Data provided >>
========
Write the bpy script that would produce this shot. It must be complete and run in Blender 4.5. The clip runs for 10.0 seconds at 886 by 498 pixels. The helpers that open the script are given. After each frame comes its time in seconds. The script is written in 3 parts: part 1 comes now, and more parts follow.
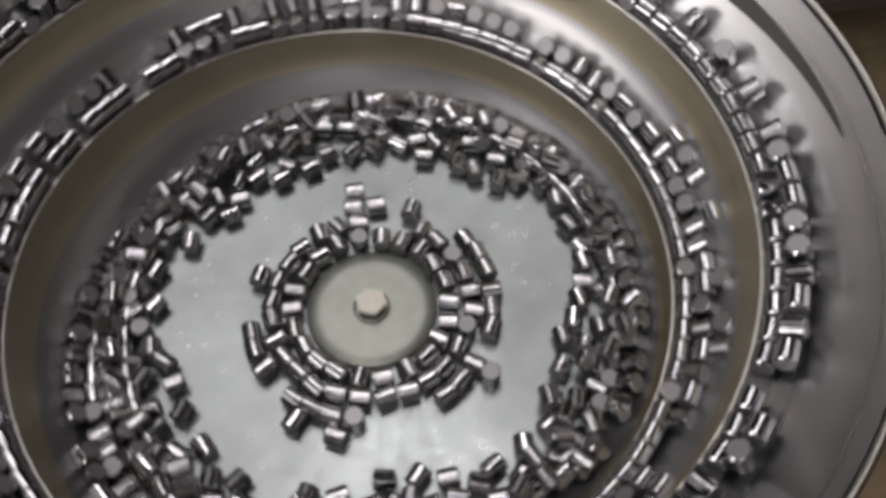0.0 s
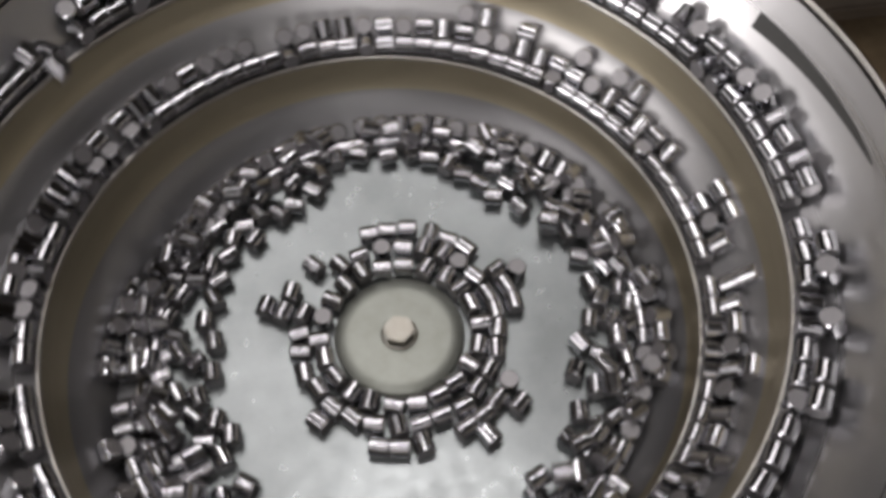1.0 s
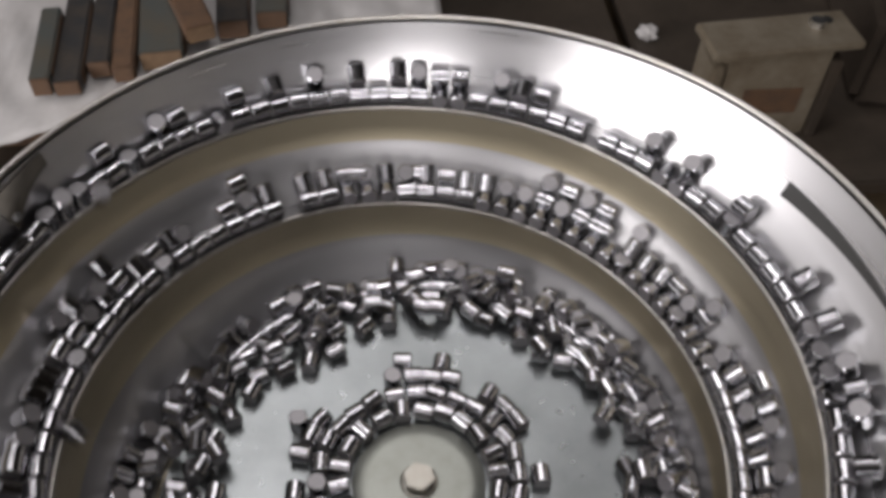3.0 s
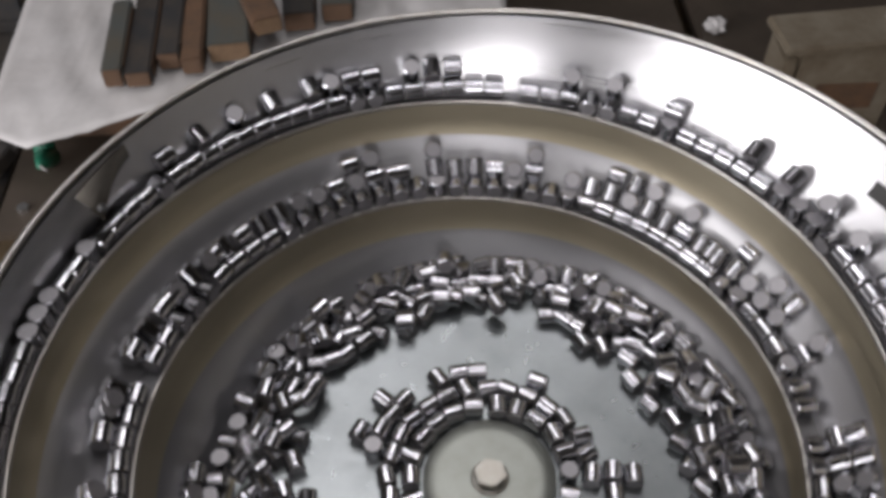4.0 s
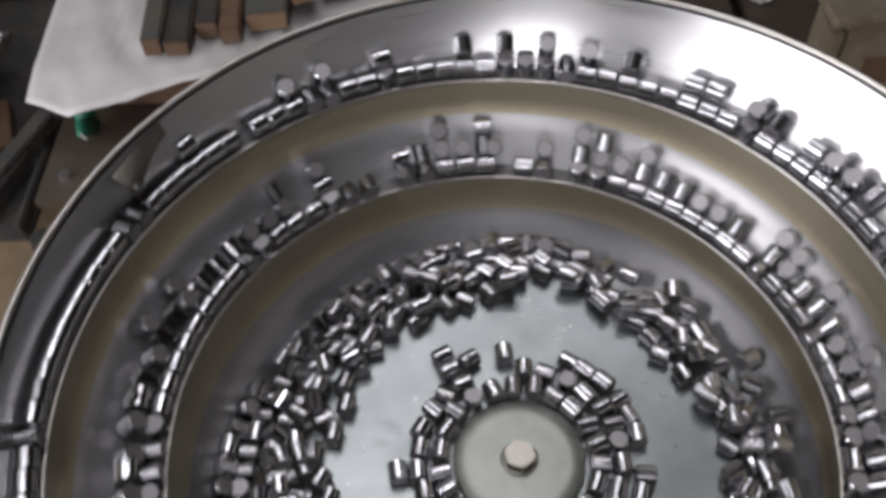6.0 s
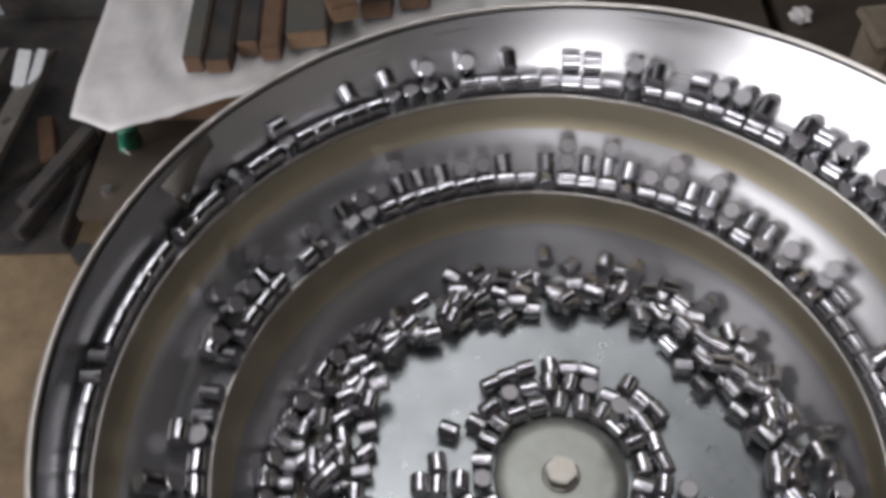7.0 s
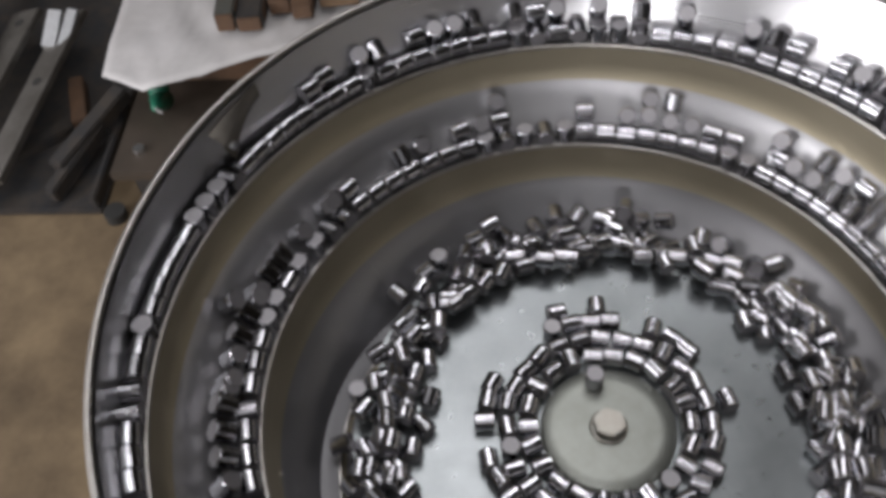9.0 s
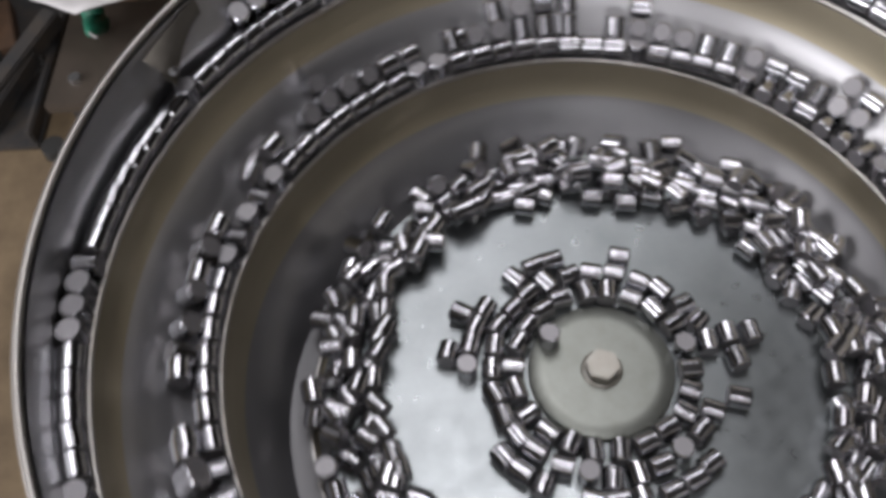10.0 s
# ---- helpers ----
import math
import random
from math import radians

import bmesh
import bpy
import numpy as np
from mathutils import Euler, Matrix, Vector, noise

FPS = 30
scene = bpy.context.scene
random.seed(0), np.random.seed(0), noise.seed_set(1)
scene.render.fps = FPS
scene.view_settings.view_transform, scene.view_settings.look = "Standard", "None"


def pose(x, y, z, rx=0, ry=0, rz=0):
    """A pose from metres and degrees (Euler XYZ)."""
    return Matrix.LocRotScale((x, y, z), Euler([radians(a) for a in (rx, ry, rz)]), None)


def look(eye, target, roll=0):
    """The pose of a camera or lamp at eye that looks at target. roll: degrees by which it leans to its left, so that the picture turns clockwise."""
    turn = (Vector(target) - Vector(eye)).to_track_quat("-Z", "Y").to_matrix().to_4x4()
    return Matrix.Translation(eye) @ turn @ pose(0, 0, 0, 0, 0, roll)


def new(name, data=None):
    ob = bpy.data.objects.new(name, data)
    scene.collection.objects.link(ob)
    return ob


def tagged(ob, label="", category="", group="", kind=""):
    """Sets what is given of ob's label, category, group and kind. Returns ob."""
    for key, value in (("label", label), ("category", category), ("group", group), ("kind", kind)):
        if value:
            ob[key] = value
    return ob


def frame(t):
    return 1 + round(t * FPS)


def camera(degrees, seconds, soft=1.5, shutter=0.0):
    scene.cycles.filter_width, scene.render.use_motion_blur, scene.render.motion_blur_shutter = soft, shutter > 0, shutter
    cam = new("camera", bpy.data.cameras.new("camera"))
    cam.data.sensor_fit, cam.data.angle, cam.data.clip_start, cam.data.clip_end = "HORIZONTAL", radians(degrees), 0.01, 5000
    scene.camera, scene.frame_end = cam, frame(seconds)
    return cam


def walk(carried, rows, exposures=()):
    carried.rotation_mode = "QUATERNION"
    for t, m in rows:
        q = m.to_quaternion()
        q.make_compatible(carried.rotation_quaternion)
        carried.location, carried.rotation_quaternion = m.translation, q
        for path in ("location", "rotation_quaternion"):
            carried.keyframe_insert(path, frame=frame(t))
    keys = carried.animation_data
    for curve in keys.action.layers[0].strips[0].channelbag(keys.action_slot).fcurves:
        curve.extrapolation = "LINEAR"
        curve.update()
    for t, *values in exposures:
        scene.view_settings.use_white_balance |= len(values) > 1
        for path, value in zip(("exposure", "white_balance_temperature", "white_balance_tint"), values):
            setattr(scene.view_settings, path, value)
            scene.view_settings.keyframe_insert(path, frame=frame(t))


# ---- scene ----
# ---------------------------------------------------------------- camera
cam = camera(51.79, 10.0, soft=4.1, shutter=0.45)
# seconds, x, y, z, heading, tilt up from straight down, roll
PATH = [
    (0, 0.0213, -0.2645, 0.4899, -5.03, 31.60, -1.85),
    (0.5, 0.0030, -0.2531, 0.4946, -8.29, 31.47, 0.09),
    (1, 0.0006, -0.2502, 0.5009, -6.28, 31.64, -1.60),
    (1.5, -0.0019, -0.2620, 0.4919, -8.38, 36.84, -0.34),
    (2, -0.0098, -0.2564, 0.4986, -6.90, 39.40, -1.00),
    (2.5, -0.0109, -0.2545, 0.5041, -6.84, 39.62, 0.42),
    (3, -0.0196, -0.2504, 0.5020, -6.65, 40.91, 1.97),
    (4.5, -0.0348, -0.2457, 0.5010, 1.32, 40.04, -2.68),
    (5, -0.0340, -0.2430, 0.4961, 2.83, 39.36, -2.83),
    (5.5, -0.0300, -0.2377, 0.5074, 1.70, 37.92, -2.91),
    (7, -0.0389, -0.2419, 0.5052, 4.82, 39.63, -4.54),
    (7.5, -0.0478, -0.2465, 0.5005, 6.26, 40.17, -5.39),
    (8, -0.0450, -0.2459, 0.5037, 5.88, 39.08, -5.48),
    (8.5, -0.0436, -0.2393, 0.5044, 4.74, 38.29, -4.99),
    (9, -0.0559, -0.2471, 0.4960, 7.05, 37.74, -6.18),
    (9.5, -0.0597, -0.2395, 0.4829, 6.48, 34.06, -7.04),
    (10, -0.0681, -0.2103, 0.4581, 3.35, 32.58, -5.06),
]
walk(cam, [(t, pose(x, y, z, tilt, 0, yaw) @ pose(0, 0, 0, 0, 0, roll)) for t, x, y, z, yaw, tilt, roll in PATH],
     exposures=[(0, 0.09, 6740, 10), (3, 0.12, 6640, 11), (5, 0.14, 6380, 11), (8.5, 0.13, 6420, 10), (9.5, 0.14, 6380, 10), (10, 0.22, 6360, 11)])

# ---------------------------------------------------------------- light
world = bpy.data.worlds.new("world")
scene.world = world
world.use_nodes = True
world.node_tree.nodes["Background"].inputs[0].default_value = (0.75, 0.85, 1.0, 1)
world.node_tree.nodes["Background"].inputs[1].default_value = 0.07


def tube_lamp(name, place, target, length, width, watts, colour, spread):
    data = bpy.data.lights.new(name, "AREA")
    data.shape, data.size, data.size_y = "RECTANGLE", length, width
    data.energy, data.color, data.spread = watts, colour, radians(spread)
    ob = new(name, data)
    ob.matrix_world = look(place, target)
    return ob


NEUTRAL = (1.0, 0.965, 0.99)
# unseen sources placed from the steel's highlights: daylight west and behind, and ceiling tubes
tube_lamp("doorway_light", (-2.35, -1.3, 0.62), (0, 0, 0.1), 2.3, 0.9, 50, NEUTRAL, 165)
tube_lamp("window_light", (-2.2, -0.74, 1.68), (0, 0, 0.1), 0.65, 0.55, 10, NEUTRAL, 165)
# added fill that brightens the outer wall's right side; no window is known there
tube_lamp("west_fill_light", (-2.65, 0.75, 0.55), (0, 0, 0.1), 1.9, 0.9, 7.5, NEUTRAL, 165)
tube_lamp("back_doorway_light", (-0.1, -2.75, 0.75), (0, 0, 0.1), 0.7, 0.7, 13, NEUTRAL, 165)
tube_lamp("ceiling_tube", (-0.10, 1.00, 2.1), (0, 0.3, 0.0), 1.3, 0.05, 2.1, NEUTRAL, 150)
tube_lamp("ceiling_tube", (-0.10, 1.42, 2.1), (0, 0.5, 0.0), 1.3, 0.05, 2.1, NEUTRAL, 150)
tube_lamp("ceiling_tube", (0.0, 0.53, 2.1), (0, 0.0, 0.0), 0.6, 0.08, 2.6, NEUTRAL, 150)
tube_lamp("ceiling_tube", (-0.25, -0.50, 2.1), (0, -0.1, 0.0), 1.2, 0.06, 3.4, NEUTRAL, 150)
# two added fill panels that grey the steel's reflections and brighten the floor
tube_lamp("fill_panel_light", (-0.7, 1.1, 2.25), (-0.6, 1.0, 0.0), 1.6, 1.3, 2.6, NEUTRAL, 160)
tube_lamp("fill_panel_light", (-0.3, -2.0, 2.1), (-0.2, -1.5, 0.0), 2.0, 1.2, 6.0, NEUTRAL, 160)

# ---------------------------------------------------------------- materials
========
Work to be completed >> Return each line exactly as written. Any picture gets left out.

Response to this task >>
Write the bpy script that would produce this shot. It must be complete and run in Blender 4.5. The clip runs for 10.0 seconds at 886 by 498 pixels. The helpers that open the script are given. After each frame comes its time in seconds. The script is written in 3 parts: part 1 comes now, and more parts follow.
0.0 s
1.0 s
3.0 s
4.0 s
6.0 s
7.0 s
9.0 s
10.0 s
# ---- helpers ----
import math
import random
from math import radians

import bmesh
import bpy
import numpy as np
from mathutils import Euler, Matrix, Vector, noise

FPS = 30
scene = bpy.context.scene
random.seed(0), np.random.seed(0), noise.seed_set(1)
scene.render.fps = FPS
scene.view_settings.view_transform, scene.view_settings.look = "Standard", "None"


def pose(x, y, z, rx=0, ry=0, rz=0):
    """A pose from metres and degrees (Euler XYZ)."""
    return Matrix.LocRotScale((x, y, z), Euler([radians(a) for a in (rx, ry, rz)]), None)


def look(eye, target, roll=0):
    """The pose of a camera or lamp at eye that looks at target. roll: degrees by which it leans to its left, so that the picture turns clockwise."""
    turn = (Vector(target) - Vector(eye)).to_track_quat("-Z", "Y").to_matrix().to_4x4()
    return Matrix.Translation(eye) @ turn @ pose(0, 0, 0, 0, 0, roll)


def new(name, data=None):
    ob = bpy.data.objects.new(name, data)
    scene.collection.objects.link(ob)
    return ob


def tagged(ob, label="", category="", group="", kind=""):
    """Sets what is given of ob's label, category, group and kind. Returns ob."""
    for key, value in (("label", label), ("category", category), ("group", group), ("kind", kind)):
        if value:
            ob[key] = value
    return ob


def frame(t):
    return 1 + round(t * FPS)


def camera(degrees, seconds, soft=1.5, shutter=0.0):
    scene.cycles.filter_width, scene.render.use_motion_blur, scene.render.motion_blur_shutter = soft, shutter > 0, shutter
    cam = new("camera", bpy.data.cameras.new("camera"))
    cam.data.sensor_fit, cam.data.angle, cam.data.clip_start, cam.data.clip_end = "HORIZONTAL", radians(degrees), 0.01, 5000
    scene.camera, scene.frame_end = cam, frame(seconds)
    return cam


def walk(carried, rows, exposures=()):
    carried.rotation_mode = "QUATERNION"
    for t, m in rows:
        q = m.to_quaternion()
        q.make_compatible(carried.rotation_quaternion)
        carried.location, carried.rotation_quaternion = m.translation, q
        for path in ("location", "rotation_quaternion"):
            carried.keyframe_insert(path, frame=frame(t))
    keys = carried.animation_data
    for curve in keys.action.layers[0].strips[0].channelbag(keys.action_slot).fcurves:
        curve.extrapolation = "LINEAR"
        curve.update()
    for t, *values in exposures:
        scene.view_settings.use_white_balance |= len(values) > 1
        for path, value in zip(("exposure", "white_balance_temperature", "white_balance_tint"), values):
            setattr(scene.view_settings, path, value)
            scene.view_settings.keyframe_insert(path, frame=frame(t))


# ---- scene ----
# ---------------------------------------------------------------- camera
cam = camera(51.79, 10.0, soft=4.1, shutter=0.45)
# seconds, x, y, z, heading, tilt up from straight down, roll
PATH = [
    (0, 0.0213, -0.2645, 0.4899, -5.03, 31.60, -1.85),
    (0.5, 0.0030, -0.2531, 0.4946, -8.29, 31.47, 0.09),
    (1, 0.0006, -0.2502, 0.5009, -6.28, 31.64, -1.60),
    (1.5, -0.0019, -0.2620, 0.4919, -8.38, 36.84, -0.34),
    (2, -0.0098, -0.2564, 0.4986, -6.90, 39.40, -1.00),
    (2.5, -0.0109, -0.2545, 0.5041, -6.84, 39.62, 0.42),
    (3, -0.0196, -0.2504, 0.5020, -6.65, 40.91, 1.97),
    (4.5, -0.0348, -0.2457, 0.5010, 1.32, 40.04, -2.68),
    (5, -0.0340, -0.2430, 0.4961, 2.83, 39.36, -2.83),
    (5.5, -0.0300, -0.2377, 0.5074, 1.70, 37.92, -2.91),
    (7, -0.0389, -0.2419, 0.5052, 4.82, 39.63, -4.54),
    (7.5, -0.0478, -0.2465, 0.5005, 6.26, 40.17, -5.39),
    (8, -0.0450, -0.2459, 0.5037, 5.88, 39.08, -5.48),
    (8.5, -0.0436, -0.2393, 0.5044, 4.74, 38.29, -4.99),
    (9, -0.0559, -0.2471, 0.4960, 7.05, 37.74, -6.18),
    (9.5, -0.0597, -0.2395, 0.4829, 6.48, 34.06, -7.04),
    (10, -0.0681, -0.2103, 0.4581, 3.35, 32.58, -5.06),
]
walk(cam, [(t, pose(x, y, z, tilt, 0, yaw) @ pose(0, 0, 0, 0, 0, roll)) for t, x, y, z, yaw, tilt, roll in PATH],
     exposures=[(0, 0.09, 6740, 10), (3, 0.12, 6640, 11), (5, 0.14, 6380, 11), (8.5, 0.13, 6420, 10), (9.5, 0.14, 6380, 10), (10, 0.22, 6360, 11)])

# ---------------------------------------------------------------- light
world = bpy.data.worlds.new("world")
scene.world = world
world.use_nodes = True
world.node_tree.nodes["Background"].inputs[0].default_value = (0.75, 0.85, 1.0, 1)
world.node_tree.nodes["Background"].inputs[1].default_value = 0.07


def tube_lamp(name, place, target, length, width, watts, colour, spread):
    data = bpy.data.lights.new(name, "AREA")
    data.shape, data.size, data.size_y = "RECTANGLE", length, width
    data.energy, data.color, data.spread = watts, colour, radians(spread)
    ob = new(name, data)
    ob.matrix_world = look(place, target)
    return ob


NEUTRAL = (1.0, 0.965, 0.99)
# unseen sources placed from the steel's highlights: daylight west and behind, and ceiling tubes
tube_lamp("doorway_light", (-2.35, -1.3, 0.62), (0, 0, 0.1), 2.3, 0.9, 50, NEUTRAL, 165)
tube_lamp("window_light", (-2.2, -0.74, 1.68), (0, 0, 0.1), 0.65, 0.55, 10, NEUTRAL, 165)
# added fill that brightens the outer wall's right side; no window is known there
tube_lamp("west_fill_light", (-2.65, 0.75, 0.55), (0, 0, 0.1), 1.9, 0.9, 7.5, NEUTRAL, 165)
tube_lamp("back_doorway_light", (-0.1, -2.75, 0.75), (0, 0, 0.1), 0.7, 0.7, 13, NEUTRAL, 165)
tube_lamp("ceiling_tube", (-0.10, 1.00, 2.1), (0, 0.3, 0.0), 1.3, 0.05, 2.1, NEUTRAL, 150)
tube_lamp("ceiling_tube", (-0.10, 1.42, 2.1), (0, 0.5, 0.0), 1.3, 0.05, 2.1, NEUTRAL, 150)
tube_lamp("ceiling_tube", (0.0, 0.53, 2.1), (0, 0.0, 0.0), 0.6, 0.08, 2.6, NEUTRAL, 150)
tube_lamp("ceiling_tube", (-0.25, -0.50, 2.1), (0, -0.1, 0.0), 1.2, 0.06, 3.4, NEUTRAL, 150)
# two added fill panels that grey the steel's reflections and brighten the floor
tube_lamp("fill_panel_light", (-0.7, 1.1, 2.25), (-0.6, 1.0, 0.0), 1.6, 1.3, 2.6, NEUTRAL, 160)
tube_lamp("fill_panel_light", (-0.3, -2.0, 2.1), (-0.2, -1.5, 0.0), 2.0, 1.2, 6.0, NEUTRAL, 160)

# ---------------------------------------------------------------- materials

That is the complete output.